What could you do to improve it? Heat it up and eat! As was mentioned that the beauty of homemade stock. It's a good reason to use home-made stock instead of store bought stuff. Ohhh that nice mouthfeel :)

dan
post #8 of 11
Thread Starter 
Yeah, actually it tastes wonderful but visually it was somewhat unappealing to those eating with the oil slick / tiny globules of fat look...
post #9 of 11
Then it sounds like we're talking about two different things. If you remove all of the yellowish fat that has raised to the top and solidified, you should be left with the chicken stock underneath. The chicken stock should be cooled into a gelatinous form. After re-heating the stock it will liquefy completely. The collagen is what gives the home-made stock a nice rich body and good mouth-feel.

dan
post #10 of 11
No, you're quite right. Many are assuming that all you have is collagen, but it sounds like you also have fat in your stock.

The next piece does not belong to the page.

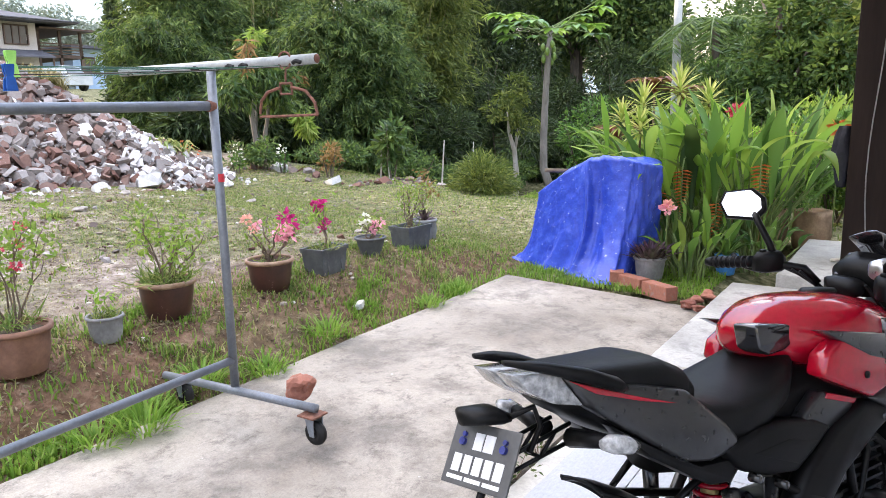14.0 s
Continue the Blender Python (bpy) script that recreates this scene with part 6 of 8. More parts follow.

Tricks for removal include the ones mentioned (ice, fine strainers, etc.). Also:

Bring very briefly to a boil, add 1/2 cup cold water, stir, shut off heat, let cool to room temp., refrigerate. This can help break a partial emulsion and release fat. It's easy, but it doesn't work well.

Clarify, as with consomme. Put a bunch of very lean meat (e.g. skinless breast meat), preferably ground, together with some finely chopped vegetable mixture (same group you used in making the stock), and the cold stock in a pot. Add a bunch of beaten (but not at all whipped) egg whites; you can add the crushed shells to the meat/veg mix if you like. Bring slowly to a near-boil, stirring constantly. As soon as it reaches a near-boil, stop stirring at once, reduce heat as low as you possibly can (you should have to look very hard around the edges to see any evidence of motion below the surface), and wait about 1 hour. Shut off heat. Tilt the pot gently and very gently ladle off the clear stock, being careful not to break the "raft" of stuff that is floating on the top. (Julia Child has a lovely explanation of how to do this in Mastering The Art.)

If in the end all you've got is a few little droplets floating on the surface of otherwise clear stock, cheat: lay a piece of paper towel on the surface and remove immediately. It will absorb the little floaty bits (and a little bit of your stock, of course).
post #11 of 11
Then, of course, there's the question of how the fat got into the stock in the first place. Chances are:

1. you brought it to a boil too rapidly,
2. you let it get too close to a true boil,
3. you didn't skim enough,
4. you simmered it too fast.

All of these things will tend to allow fat to bind into your stock, making it difficult to remove later on. James Peterson recommends that it should take about 45 minutes to bring a large pot of stock to a near-boil, and then it should only get to a strongish simmer. Skimming should be done assiduously until there is no trace of fat or impurity on the surface. Simmering should be so slow that you have to look a bit to see some motion below the surface.

My experience is that he's right: if you do it his way, you end up with very little fat to begin with, and what there is will come right off when you chill the stock.